Cybersecurity and M&A – Would you buy a Cyber-Risk?


You are using your old good due diligence checklist, right? I have some news: time for an update. Here the legal implications of the so-called cyber-threats and suggestions on how to manage cybersecurity risks when addressing a M&A process.

Cyber-what? For many, cybersecurity is an initiatic expression that lies at the borders of the ordinary knowledge. What everybody knows is that cybersecurity has to do with measures to prevent risks associated to the use and misuse of computers, the internet and, notably, the transmission of malevolent softwares (“malwares”) and intrusions from hackers (“cyberattacks”). Here I do not mean to be too technical on how they work but I will rather focus on the implications of such risks (but click here for some quick wiki-background).

What can cyberattacks do to you? They can steal, encrypt, manipulate or erase data, disable software programmes, single computers or entire IT networks, intercept communications, and many other bad things. Why? to steal money, identities, secret information, intellectual property, freeze business operations or just create a damage. Cyberattacks may not only harm your company’s operations, but also the relationships with your company’s regulators, clients and suppliers and, ultimately, the company’s reputation.

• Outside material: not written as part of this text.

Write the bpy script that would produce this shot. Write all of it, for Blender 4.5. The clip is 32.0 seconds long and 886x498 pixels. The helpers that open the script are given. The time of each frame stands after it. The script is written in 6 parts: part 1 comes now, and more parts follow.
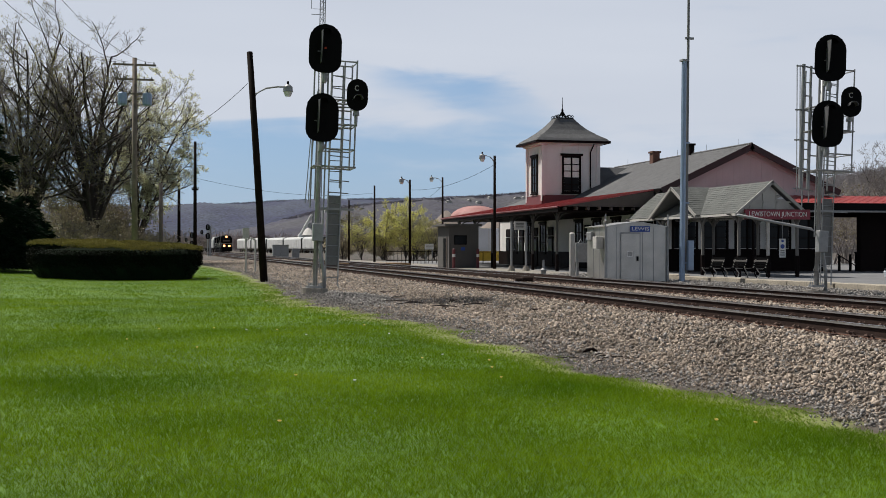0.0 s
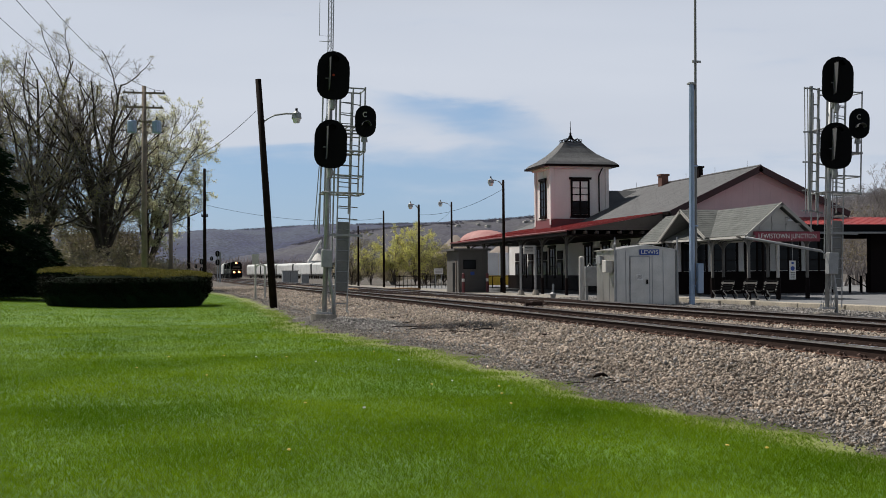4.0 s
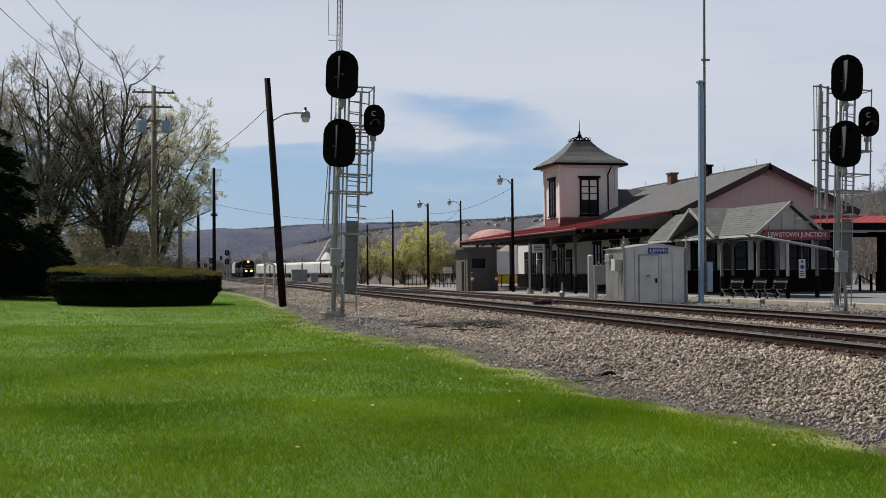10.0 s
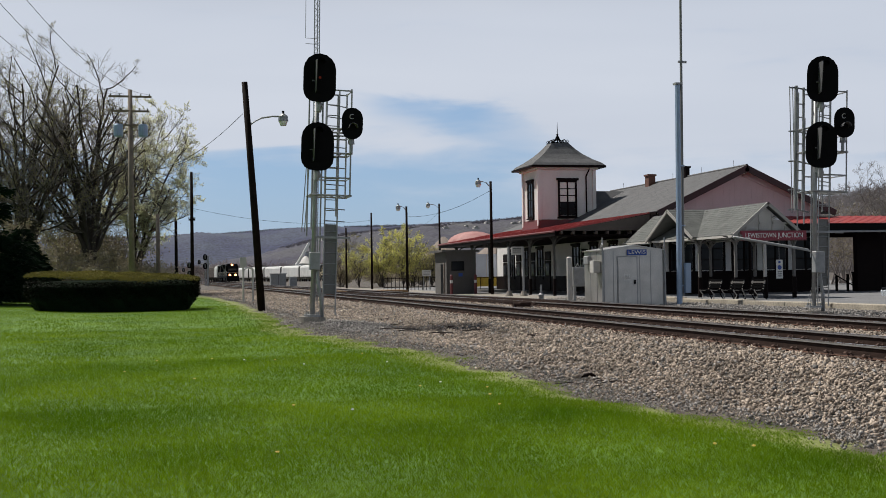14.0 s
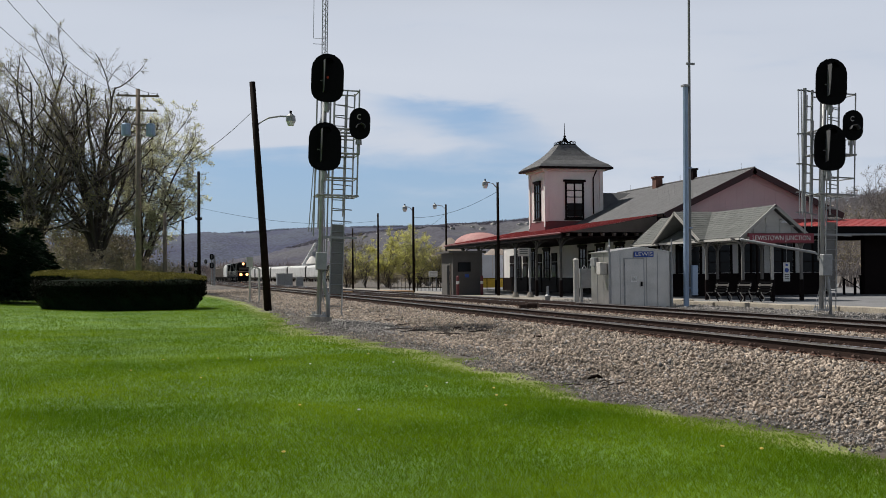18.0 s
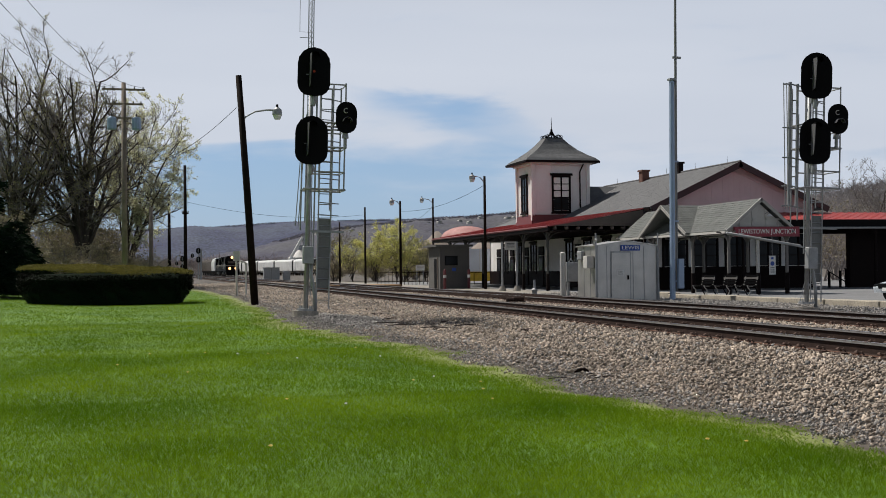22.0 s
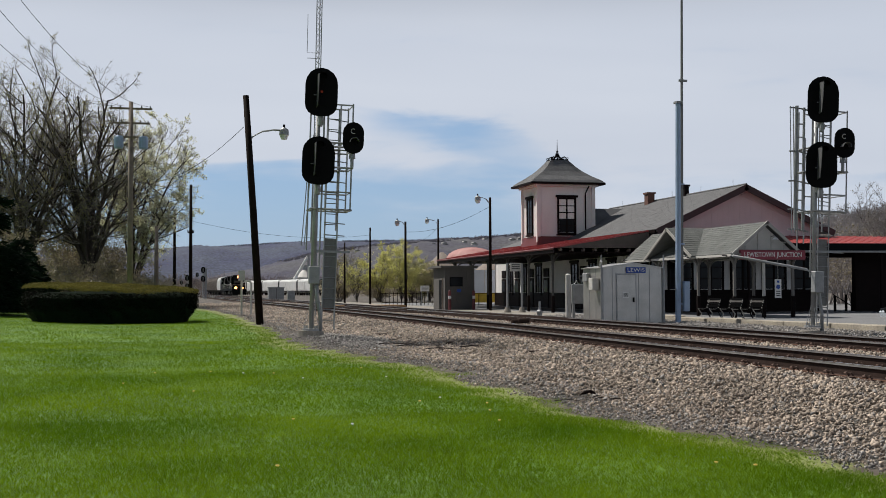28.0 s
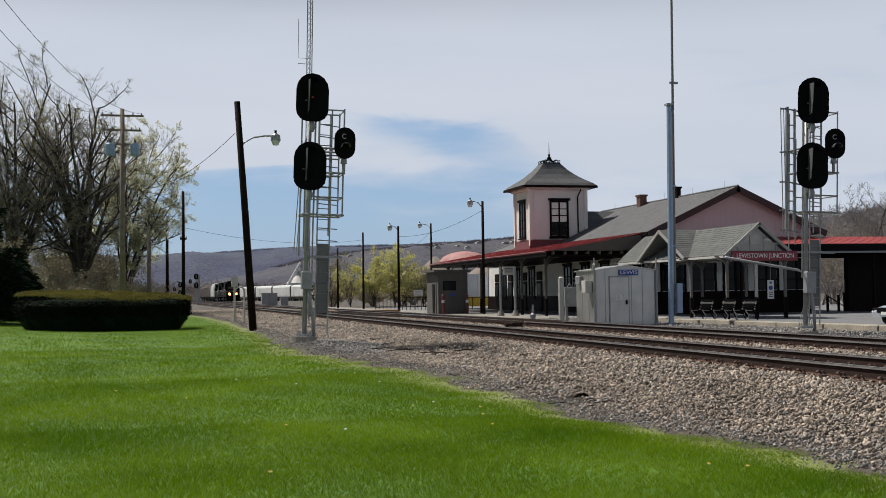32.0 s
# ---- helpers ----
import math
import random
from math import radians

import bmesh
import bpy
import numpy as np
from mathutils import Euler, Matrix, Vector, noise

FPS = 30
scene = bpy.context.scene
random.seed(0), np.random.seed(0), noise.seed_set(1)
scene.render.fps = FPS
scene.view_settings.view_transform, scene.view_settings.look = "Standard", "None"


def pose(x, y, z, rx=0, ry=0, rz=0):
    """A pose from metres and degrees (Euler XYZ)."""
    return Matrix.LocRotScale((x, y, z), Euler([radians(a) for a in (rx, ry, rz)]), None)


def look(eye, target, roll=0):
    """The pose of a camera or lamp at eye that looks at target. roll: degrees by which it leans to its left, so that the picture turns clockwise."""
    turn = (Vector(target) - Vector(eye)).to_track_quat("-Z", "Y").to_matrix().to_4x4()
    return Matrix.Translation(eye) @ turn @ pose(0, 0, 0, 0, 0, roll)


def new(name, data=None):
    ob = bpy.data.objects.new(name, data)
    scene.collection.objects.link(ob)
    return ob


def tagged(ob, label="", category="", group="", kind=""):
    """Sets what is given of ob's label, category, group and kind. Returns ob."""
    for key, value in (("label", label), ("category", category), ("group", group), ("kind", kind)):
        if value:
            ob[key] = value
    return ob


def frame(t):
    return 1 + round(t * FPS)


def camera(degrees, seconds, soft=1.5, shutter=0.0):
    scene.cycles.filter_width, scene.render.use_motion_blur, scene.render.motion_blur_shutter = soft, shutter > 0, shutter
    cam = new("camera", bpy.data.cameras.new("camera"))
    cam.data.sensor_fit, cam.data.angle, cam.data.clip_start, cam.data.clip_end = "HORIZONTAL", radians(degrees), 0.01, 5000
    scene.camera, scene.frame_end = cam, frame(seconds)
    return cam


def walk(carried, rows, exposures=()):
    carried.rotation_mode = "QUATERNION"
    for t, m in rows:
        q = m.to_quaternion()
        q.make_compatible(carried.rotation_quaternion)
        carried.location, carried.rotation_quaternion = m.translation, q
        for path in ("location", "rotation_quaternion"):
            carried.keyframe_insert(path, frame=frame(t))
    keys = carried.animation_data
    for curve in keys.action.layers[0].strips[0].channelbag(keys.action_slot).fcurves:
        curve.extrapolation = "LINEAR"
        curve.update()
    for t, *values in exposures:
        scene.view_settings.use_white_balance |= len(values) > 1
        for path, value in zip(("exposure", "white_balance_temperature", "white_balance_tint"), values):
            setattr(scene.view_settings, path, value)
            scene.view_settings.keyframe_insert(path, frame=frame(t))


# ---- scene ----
# World: x across the tracks (towards the station), y along them, z up from the top of the rail.
cam = camera(42.0, 32.0, soft=0.6)
PATH = [
    (0, -0.021, 0.026, 1.064, -13.87, -0.02, -0.04),
    (0.5, -0.011, 0.023, 1.071, -13.95, -0.16, 0.04),
    (1, -0.016, 0.014, 1.071, -14.00, -0.14, 0.36),
    (1.5, -0.005, 0.036, 1.074, -13.78, -0.07, 0.25),
    (2, -0.013, 0.021, 1.075, -13.68, 0.11, 0.26),
    (2.5, -0.015, 0.026, 1.075, -13.60, 0.20, 0.16),
    (3, -0.007, 0.033, 1.083, -13.40, 0.72, 0.31),
    (3.5, -0.009, 0.025, 1.088, -13.42, 1.20, 0.45),
    (5.5, -0.020, 0.010, 1.086, -12.97, 0.99, 0.40),
    (6, -0.016, 0.009, 1.085, -12.47, 0.88, 0.68),
    (6.5, -0.017, -0.003, 1.087, -12.27, 1.04, 0.52),
    (7, -0.016, -0.014, 1.080, -11.75, 0.99, 0.49),
    (7.5, -0.016, -0.019, 1.077, -12.07, 0.77, 0.35),
    (8, -0.011, -0.012, 1.082, -12.25, 0.72, 0.61),
    (8.5, -0.013, -0.020, 1.080, -12.82, 0.66, 0.41),
    (9, -0.005, -0.019, 1.081, -12.65, 0.94, 0.56),
    (9.5, -0.002, -0.019, 1.077, -12.80, 0.98, 0.57),
    (10, -0.007, -0.021, 1.081, -12.94, 1.14, 0.48),
    (10.5, -0.009, -0.023, 1.084, -12.93, 1.18, 0.67),
    (11, -0.016, -0.030, 1.086, -12.87, 1.20, 0.65),
    (11.5, -0.009, -0.021, 1.080, -13.02, 1.17, 0.73),
    (12, -0.015, -0.040, 1.084, -13.12, 1.11, 0.69),
    (12.5, -0.006, -0.001, 1.083, -13.22, 1.30, 0.69),
    (13, -0.001, -0.006, 1.080, -13.33, 1.53, 0.98),
    (13.5, -0.001, -0.005, 1.083, -13.95, 1.34, 1.14),
    (14, -0.006, -0.000, 1.083, -13.98, 1.27, 0.88),
    (14.5, -0.011, 0.001, 1.088, -13.80, 1.36, 0.37),
    (16.5, -0.008, 0.011, 1.074, -13.93, 1.62, 0.38),
    (17, -0.012, 0.022, 1.077, -13.70, 1.47, 0.36),
    (17.5, -0.020, 0.004, 1.081, -13.75, 1.39, 0.28),
    (18, -0.011, 0.025, 1.078, -13.67, 1.32, 0.54),
    (18.5, -0.005, 0.003, 1.078, -13.75, 1.25, 0.49),
    (19, -0.004, 0.009, 1.076, -14.09, 1.17, 0.38),
    (19.5, -0.001, 0.017, 1.078, -14.64, 1.00, 0.25),
    (20, -0.001, 0.021, 1.077, -14.92, 0.95, 0.37),
    (20.5, -0.003, 0.027, 1.080, -14.63, 0.98, 0.45),
    (21, -0.005, 0.005, 1.080, -14.46, 1.04, 0.67),
    (21.5, -0.006, 0.022, 1.079, -14.39, 1.06, 0.73),
    (22, -0.012, 0.000, 1.081, -14.31, 1.00, 0.63),
    (22.5, -0.014, 0.005, 1.080, -14.31, 1.15, 0.22),
    (23, -0.012, 0.010, 1.079, -14.77, 1.17, 0.26),
    (23.5, -0.004, 0.033, 1.075, -14.55, 1.31, 0.74),
    (24, -0.016, 0.010, 1.083, -14.73, 1.46, 0.55),
    (24.5, -0.006, 0.030, 1.079, -14.99, 1.52, 0.43),
    (25, -0.012, 0.026, 1.080, -14.89, 1.43, 0.24),
    (25.5, -0.024, 0.037, 1.079, -14.74, 1.49, 0.16),
    (26, -0.038, 0.022, 1.082, -14.58, 1.71, 0.01),
    (26.5, -0.042, 0.021, 1.078, -14.42, 1.83, -0.06),
    (28.5, -0.048, 0.005, 1.078, -14.03, 2.08, 0.22),
    (29, -0.049, -0.011, 1.080, -14.02, 2.10, 0.16),
    (29.5, -0.043, -0.000, 1.083, -14.02, 2.17, 0.38),
    (30, -0.041, 0.004, 1.082, -14.06, 2.24, 0.10),
    (30.5, -0.046, -0.020, 1.078, -14.15, 2.25, 0.35),
    (31, -0.037, -0.001, 1.078, -14.32, 2.28, 0.58),
    (31.5, -0.032, 0.012, 1.077, -14.31, 2.23, 0.65),
    (32, -0.029, 0.005, 1.078, -14.41, 2.25, 0.77),
]
walk(cam, [(t, pose(x, y, z, 90 + pitch, roll, yaw)) for t, x, y, z, yaw, pitch, roll in PATH])

# ---- light ----
SUN_AZ, SUN_EL = radians(-42), radians(54)      # from +y towards +x, and up
world = bpy.data.worlds.new("world")
scene.world = world
world.use_nodes = True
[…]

Civil liability implications. Of course, there is also a civil liability angle in cybersecurity. Indeed, apart from their obvious criminal nature, cyberattacks may trigger a number of liability issues for the victim company: stolen third party data and intellectual property may give rise to serious legal claims and fines from regulators. Frozen IT systems may block operations which may result in business interruption and contracts not being fulfilled. In this respect, on top of having systems and processes in place to prevent threats, having a cyber-disaster action plan ready seems a good idea, and a good cyber-security lawyer may be able to give useful inputs about that (see a Cybersecurity presentation from our experts here.)

So….would you buy a cyber-risk? Let us move to the M&A world for a second. Would you buy a company with cybersecurity issues? Certainly not. Although banks, financial services, on-line retailers and defense companies are natural targets for cyberattacks, no organization is really safe. Recently, the UK newspaper The Guardian reported a scary trend in attacks on small businesses (click here for the article). So, why is it that nobody seems to care about cybersecurity issues in M&A? I am not sure, but I suspect that M&A guys and IT guys do not really talk to each other. In my case, being a M&A lawyer and a tech geek at the same time helps (but having a strong cybersecurity practice where I work helps more). Below you can find some initial suggestions on how to manage cybersecurity risks when addressing a M&A process.

IT security due diligence. Surprisingly, real risks seldom leave documental evidence behind them. That is why sending a cybersecurity expert on the field reveals a very smart move. A cybersecurity expert is basically an IT guy that not only checks the target’s IT design and architecture, software and hardware protections, but also assess whether its IT policies and response plans are effective, if they have any. Internal policies are actually important: many cybersecurity incidents are due to employees’ negligence rather than the hackers’ ability.

Legal due diligence. The cybersecurity legal due diligence should address the following issues: (i) Internal cybersecurity policies, including internet usage policy, IT risk management, data recovery plans, attack response plans (ii) cyberattacks records; (iii) cybersecurity insurance policies and business interruption insurance policies; (iv) cybersecurity clauses in procurement contracts (notably IT procurement).

Interim period rules and MAE clauses. Once risks have been detected through a vigorous due diligence, a key point to be considered is how to manage a cybersecurity issue occurring during the interim period between signing and closing the deal (the length of which typically depends on the conditions precedent to closing, such as antitrust clearances). Normally, a M&A agreement provides for a set of rules that the parties (and notably the vendor) shall observe during the interim period. That would be the perfect location for an additional rule on how to manage a serious cybersecurity issue (e.g. a loss of clients’ financial data). An even bigger issue is what to do if an attack takes place such to affect the value of the deal. Here MAE clauses may come handy. A MAE (material adverse event) clause is a remedy that allows the buyer to withdraw from the deal in case certain events occur.

R&W. Unfortunately, not all issues can be detected through a one-time due diligence check. And what about past attacks that have not been disclosed during the due diligence review? So here the usual set of representations and warranties from the vendor may be enlarged to include statements in respect of any past incident, loss of data or related third party claim. Here, the manner in which post-merger integration is managed may be key in identifying cybersecurity issues in the target company soon rather than later.

Indemnities and other remedies. The violation of an interim period obligation or a representation typically involves the payment of an indemnity, which is typically subject to certain deductibles and caps with the exclusion of any other remedy. However, in case of undisclosed cybersecurity issues, the damage may be such that a cap would not be appropriate. A high risk of undisclosed cybersecurity issues may also suggest more radical remedies, such as post-closing termination rights.